Lockett and Warner’s challenge focused on what they called a “veil of secrecy.” They said they feared that if the drugs used to kill them weren’t pure, they could be conscious during their executions but unable to communicate. Knowing the source of the drugs could help them ensure the drugs were suitable, they said.
Assistant Attorney General Seth Branham warned the judge that she would be “treading into some deep water” if she ruled for the inmates. He said the inmates hadn’t proven they were at risk and that there was nothing they could do to stop their execution from being carried out anyway.
“This is all just speculation piled upon hyperbole,” Branham said. “What is the point of having the information if there’s nothing you can do with it?”
It wasn’t immediately clear when the inmates would receive the information. The state plans to appeal.
“I imagine the underlying decision will be stayed until the Oklahoma Supreme Court can weigh in on it,” said Seth Day, a lawyer for the men.

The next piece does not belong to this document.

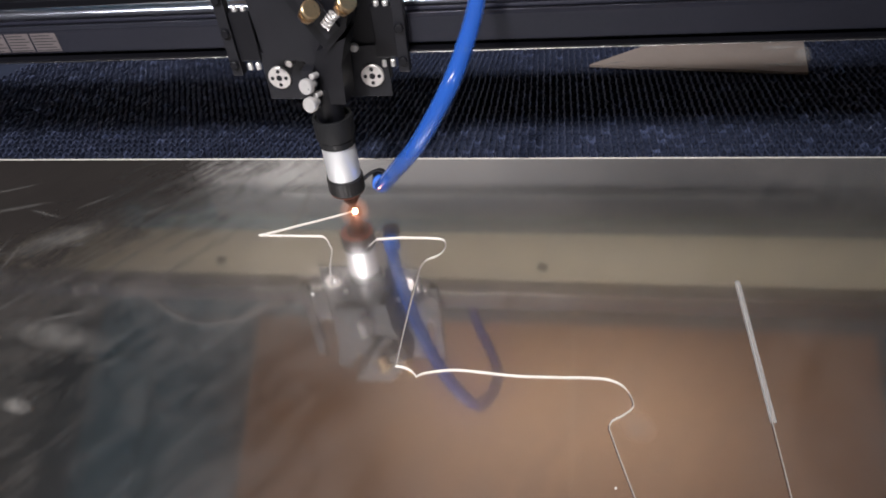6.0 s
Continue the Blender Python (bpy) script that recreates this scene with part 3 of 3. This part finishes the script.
def build_gantry():
    """The cross beam: an extrusion with a lower lip, a front face, a groove and a steel rail on top. It slides along y."""
    g = tagged(new("gantry_beam"), "black extruded cross beam with a chrome guide rail", "beam")
    x0, x1 = -0.74, 0.93
    part("lower_lip", box(bmesh.new(), (x0, 0.0318, 0.1208), (x1, 0.0500, 0.1222), 0.0003), BLACK, g)
    bm = bmesh.new()
    section = [(0.0328 - 0.0008 * math.cos(a * 0.262), 0.1206 - 0.0008 * math.sin(a * 0.262)) for a in range(7)] + [(0.0500, 0.1198), (0.0500, 0.1207), (0.0320, 0.1207)]
    prism(bm, section, x1 - x0, Matrix(((0, 1, 0, x0), (1, 0, 0, 0), (0, 0, 1, 0), (0, 0, 0, 1))))
    smooth(part("lip_edge", bm, EDGE, g, "bare rounded edge under the lower lip"), 40)
    part("groove", box(bmesh.new(), (x0, 0.0420, 0.1224), (x1, 0.0520, 0.1262)), BLACK, g)
    bm = bmesh.new()
    profile = [(0.036, 0.1264), (0.036, 0.1445), (0.039, 0.1460), (0.042, 0.1460), (0.044, 0.1400), (0.124, 0.1400), (0.124, 0.1264)]
    a = [bm.verts.new((x0, y, z)) for y, z in profile]
    b = [bm.verts.new((x1, y, z)) for y, z in profile]
    bm.faces.new(a)
    bm.faces.new(b)
    for i in range(len(profile)):
        j = (i + 1) % len(profile)
        bm.faces.new((a[i], a[j], b[j], b[i]))
    part("face", bm, BEAM, g)
    part("underside", box(bmesh.new(), (x0, 0.0522, 0.1200), (x1, 0.1240, 0.1262), 0.0006), TAN, g, "cream coloured underside strip")
    for x in (-0.60, -0.262, 0.075, 0.419, 0.765):
        part("screw", lathe(bmesh.new(), [(0.0055, 0), (0.0055, 0.0016), (0.004, 0.002)], 16, pose(x, 0.0700, 0.1199, 180)), BLACK_PLATE, g)
    rail = lathe(bmesh.new(), [(0.0066, x0), (0.0066, x1)], 36, pose(0, 0.060, 0.1470, 0, 90, 0))
    smooth(part("guide_rail", rail, CHROME, g, "polished chrome guide rail"))
    part("rail_seat", box(bmesh.new(), (x0, 0.056, 0.1402), (x1, 0.064, 0.1412)), BLACK, g)
    part("upper_web", box(bmesh.new(), (x0, 0.082, 0.1402), (x1, 0.108, 0.152), 0.001), BLACK, g)
    part("bolt", lathe(bmesh.new(), [(0.004, 0), (0.004, 0.0014), (0.003, 0.002)], 14, facing(0.55, 0.0326, 0.1200)), BLACK, g)
    return g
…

The inmates, who are to be executed next month, have stay requests pending before the Oklahoma Court of Criminal Appeals. They have not challenged their convictions or death sentences. Lockett was found guilty in the 1999 shooting death of a 19-year-old Perry woman. Warner was found guilty of the 1997 rape and murder of his girlfriend’s 11-month-old daughter.

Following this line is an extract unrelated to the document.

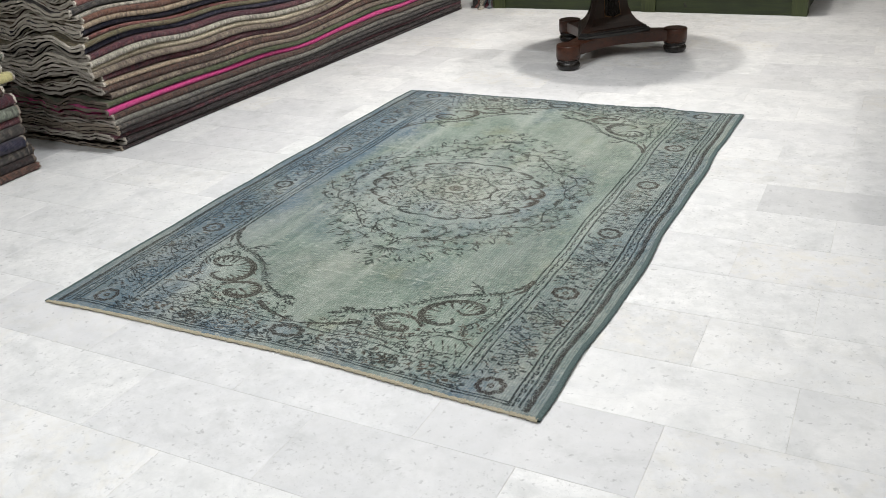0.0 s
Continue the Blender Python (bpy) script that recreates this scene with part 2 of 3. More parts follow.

Lockett is scheduled to die April 22. Warner’s execution is April 29.
Oklahoma last week changed its protocols to allow five distinct methods of execution.
Three procedures use a three-drug protocol that starts with either sodium thiopental, pentobarbital or midazolam and ends with vecuronium bromide, which paralyzes inmates, and potassium chloride, which stops the heart.
One uses a megadose of pentobarbital, and the other uses midazolam with hydromorphone. That mixtures was used in the Ohio execution of Dennis McGuire, who made gasp-like sounds for several minutes before being pronounced dead after 26 minutes.
Inmate Michael Wilson died at the Oklahoma State Penitentiary in January after a three-drug injection that started with pentobarbital. His final words were “I feel my whole body burning.”
Branham suggested in court Wednesday that Wilson’s lawyer may have coaxed him to complain in an effort to interfere with future executions.